Go Set a Watchman is the #1 best-selling novel in America, and it has broken so many people’s hearts. The reason is Atticus Finch.
In author Harper Lee’s earlier novel, To Kill a Mockingbird, published in 1961, the character Atticus Finch is drawn by Lee as this good-hearted, ethical lawyer who fights bigotry in his hometown in the Deep South.
To Kill a Mockingbird won a Pulitzer Prize and is taught in many classrooms today. And many people consider Atticus Finch to be a role model.
Now comes this new book by Lee, which turns out to be an earlier draft of To Kill a Mockingbird.
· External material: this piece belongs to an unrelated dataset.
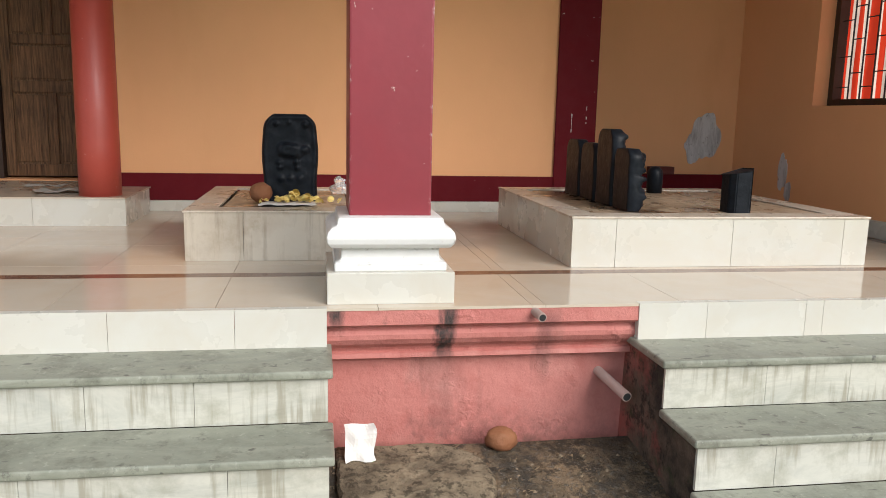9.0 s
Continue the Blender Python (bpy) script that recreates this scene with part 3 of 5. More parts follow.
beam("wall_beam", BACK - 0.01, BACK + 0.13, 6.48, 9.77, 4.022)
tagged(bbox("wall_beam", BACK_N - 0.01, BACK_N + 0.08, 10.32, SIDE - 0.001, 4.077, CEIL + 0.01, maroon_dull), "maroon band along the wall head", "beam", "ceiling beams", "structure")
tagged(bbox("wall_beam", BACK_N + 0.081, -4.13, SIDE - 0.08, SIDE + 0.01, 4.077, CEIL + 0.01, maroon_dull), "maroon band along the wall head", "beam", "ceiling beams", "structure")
beam("cross_beam", BACK + 0.145, -4.20, 8.06, 8.44, 4.022)
beam("cross_beam", NICHE + 0.1, -4.20, 4.42, 4.78, 4.022)
beam("front_beam", -4.18, -3.93, -9.0, 12.0, 4.0)

# conduit along the wall head
bm = bmesh.new()
tube(bm, (BACK + 0.012, 6.47, 4.002), (BACK + 0.012, 9.858, 4.002), 0.012, 8)
tagged(part("conduit", bm, beige_paint), "thin beige electrical conduit along the wall head", "conduit")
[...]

Back in 1959, Lee was an unpublished novelist, 33 years old, very talented, and pretty much listening to her editor, Tay Hohoff, tell her she should re-write her draft because the way she had it would not fly very well.
In this earlier draft, Atticus is not a young lawyer but a middle-aged lawyer, and he’s very much a bigot. He has a grown daughter, who is the narrator and who is trying to come to terms with that.
Tay Hohoff’s advice is to set the plot 20 years earlier. Daughter Scout is 9. And she hasn’t yet seen the full flowering of Atticus’s personality. But she is still the narrator, at 9, and thinks her dad is this wonderful person. Lee re-wrote the book with this revised new draft, it got published this new way and many millions of people read it as Atticus the innocent lawyer full of hope and determination, out to change a world full of bigots.
Two generations of Americans have grown up with Atticus as their inspiration and role model. How could Lee do this to them?
It would be like writing a new movie script in which George Bailey, the wonderful young character in It’s a Wonderful Life played by Jimmy Stewart, turns out in a sequel to be a secret high-level drug dealer.
Many people are saying today that print is dead. It’s a long way from being dead. Here’s people who do not exist except in authors’ heads, put down on paper and into films (from a Philip Van Doren Stern short story) to become icons and role models for young people and future young people unborn.
It’s been said that Harper Lee’s lawyer noticed this earlier manuscript on a table in her house in Monroeville, Alabama 20 years ago and finally got somebody to publish it. Lee never wrote another book after To Kill a Mockingbird. Now, at 89 years of age, she is persuaded by others to let this earlier manuscript be published as her “second” book.
It would have been better for America if back in 1959 she’d thrown this earlier manuscript into the fire, like many other authors with bad ideas did. There were no copy machines then. There was carbon paper, though. Burn that, too. When it was gone, it was really gone.